- Problem details
From the entries below, say how many lines carry the word "that", and give nothing but the number.

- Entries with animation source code

-- Start --

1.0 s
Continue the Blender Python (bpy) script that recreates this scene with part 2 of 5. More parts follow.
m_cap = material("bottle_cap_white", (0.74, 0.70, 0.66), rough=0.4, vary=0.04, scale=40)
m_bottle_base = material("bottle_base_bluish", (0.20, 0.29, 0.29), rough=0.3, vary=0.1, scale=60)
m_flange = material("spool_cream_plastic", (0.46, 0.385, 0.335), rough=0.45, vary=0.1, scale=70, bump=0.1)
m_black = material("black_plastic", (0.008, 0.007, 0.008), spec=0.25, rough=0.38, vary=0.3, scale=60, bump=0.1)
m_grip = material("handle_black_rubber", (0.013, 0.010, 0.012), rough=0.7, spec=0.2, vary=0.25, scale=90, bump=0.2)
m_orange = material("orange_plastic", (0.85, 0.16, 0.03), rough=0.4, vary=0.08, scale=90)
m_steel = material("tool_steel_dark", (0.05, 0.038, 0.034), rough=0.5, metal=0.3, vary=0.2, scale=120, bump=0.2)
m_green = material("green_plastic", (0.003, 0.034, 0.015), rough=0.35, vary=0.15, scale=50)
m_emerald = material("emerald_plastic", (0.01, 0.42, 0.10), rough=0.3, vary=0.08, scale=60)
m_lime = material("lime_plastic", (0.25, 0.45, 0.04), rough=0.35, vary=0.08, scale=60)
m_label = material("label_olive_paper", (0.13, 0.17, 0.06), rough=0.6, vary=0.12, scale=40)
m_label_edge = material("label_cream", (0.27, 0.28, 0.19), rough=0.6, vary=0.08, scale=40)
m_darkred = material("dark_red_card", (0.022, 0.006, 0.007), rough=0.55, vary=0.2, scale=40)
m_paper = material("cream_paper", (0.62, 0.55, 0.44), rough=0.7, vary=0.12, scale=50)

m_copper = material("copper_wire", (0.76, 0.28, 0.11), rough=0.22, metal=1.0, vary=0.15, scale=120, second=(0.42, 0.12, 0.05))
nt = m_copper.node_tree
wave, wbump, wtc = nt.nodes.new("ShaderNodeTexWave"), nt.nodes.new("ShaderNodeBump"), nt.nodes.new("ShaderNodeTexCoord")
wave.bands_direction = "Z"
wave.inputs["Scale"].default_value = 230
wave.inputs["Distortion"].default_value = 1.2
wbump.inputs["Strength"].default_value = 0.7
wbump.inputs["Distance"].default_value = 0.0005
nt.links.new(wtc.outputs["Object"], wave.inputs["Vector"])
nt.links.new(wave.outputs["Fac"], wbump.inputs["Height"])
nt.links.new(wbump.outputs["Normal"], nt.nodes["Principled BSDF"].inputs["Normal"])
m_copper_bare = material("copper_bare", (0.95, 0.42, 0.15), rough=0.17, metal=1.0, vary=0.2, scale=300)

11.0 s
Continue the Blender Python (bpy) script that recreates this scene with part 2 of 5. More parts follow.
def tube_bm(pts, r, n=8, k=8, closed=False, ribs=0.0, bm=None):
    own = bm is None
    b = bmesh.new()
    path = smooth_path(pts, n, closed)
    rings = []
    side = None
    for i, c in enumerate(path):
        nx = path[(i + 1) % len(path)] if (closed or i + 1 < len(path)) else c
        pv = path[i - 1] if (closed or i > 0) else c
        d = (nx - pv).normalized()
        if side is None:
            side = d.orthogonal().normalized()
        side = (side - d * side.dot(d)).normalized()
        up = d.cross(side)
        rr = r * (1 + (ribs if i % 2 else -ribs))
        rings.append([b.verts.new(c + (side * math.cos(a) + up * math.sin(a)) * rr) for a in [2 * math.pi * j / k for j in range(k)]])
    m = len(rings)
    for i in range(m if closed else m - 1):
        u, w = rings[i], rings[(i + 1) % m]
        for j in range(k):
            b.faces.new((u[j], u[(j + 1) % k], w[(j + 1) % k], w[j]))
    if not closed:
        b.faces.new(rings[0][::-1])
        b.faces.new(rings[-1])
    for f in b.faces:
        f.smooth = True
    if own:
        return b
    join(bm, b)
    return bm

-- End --
-- Start --

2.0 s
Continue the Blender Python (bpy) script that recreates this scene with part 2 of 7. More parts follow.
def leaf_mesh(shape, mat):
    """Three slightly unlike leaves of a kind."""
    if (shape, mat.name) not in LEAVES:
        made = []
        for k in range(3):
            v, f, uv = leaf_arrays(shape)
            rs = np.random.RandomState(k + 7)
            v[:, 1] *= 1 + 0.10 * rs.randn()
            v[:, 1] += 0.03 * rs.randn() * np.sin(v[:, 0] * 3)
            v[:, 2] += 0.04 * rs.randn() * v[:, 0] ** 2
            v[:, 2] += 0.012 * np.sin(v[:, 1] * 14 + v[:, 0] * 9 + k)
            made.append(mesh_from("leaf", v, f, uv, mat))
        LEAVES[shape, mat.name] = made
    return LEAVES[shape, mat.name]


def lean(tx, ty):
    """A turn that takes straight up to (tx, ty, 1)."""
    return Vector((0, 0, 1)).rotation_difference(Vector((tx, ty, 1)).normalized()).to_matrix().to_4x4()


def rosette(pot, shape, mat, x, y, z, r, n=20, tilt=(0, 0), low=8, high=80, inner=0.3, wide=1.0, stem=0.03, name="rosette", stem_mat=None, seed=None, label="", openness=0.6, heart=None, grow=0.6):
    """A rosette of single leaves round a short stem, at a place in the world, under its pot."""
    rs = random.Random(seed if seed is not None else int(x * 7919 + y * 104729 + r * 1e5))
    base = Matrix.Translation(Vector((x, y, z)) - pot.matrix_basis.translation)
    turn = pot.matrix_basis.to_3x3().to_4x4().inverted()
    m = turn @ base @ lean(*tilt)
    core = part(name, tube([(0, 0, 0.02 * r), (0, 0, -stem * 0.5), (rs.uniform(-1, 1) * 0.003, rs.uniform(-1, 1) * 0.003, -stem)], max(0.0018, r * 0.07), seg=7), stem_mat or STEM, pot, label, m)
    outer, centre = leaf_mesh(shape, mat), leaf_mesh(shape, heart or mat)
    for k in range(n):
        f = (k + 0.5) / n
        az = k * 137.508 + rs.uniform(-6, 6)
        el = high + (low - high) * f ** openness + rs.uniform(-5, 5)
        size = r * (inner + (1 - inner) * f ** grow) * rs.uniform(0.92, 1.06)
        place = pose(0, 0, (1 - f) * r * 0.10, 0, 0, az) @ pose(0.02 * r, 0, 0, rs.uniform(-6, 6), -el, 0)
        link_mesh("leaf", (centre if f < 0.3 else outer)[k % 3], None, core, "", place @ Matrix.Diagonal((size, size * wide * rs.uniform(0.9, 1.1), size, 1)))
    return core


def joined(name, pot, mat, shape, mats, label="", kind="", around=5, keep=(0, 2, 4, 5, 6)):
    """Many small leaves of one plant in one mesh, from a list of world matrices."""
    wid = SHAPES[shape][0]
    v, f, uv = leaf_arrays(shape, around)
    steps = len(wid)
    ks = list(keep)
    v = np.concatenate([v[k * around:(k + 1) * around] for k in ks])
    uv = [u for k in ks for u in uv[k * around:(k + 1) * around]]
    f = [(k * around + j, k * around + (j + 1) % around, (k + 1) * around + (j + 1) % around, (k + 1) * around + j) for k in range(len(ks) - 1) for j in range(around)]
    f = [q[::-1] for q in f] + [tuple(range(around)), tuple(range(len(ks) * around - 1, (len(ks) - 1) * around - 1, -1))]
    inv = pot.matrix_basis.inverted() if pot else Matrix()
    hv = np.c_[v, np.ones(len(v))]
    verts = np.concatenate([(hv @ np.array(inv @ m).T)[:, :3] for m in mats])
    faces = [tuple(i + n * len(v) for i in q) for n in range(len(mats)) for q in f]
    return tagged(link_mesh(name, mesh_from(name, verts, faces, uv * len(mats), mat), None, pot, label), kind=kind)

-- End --

- Completed exercise
4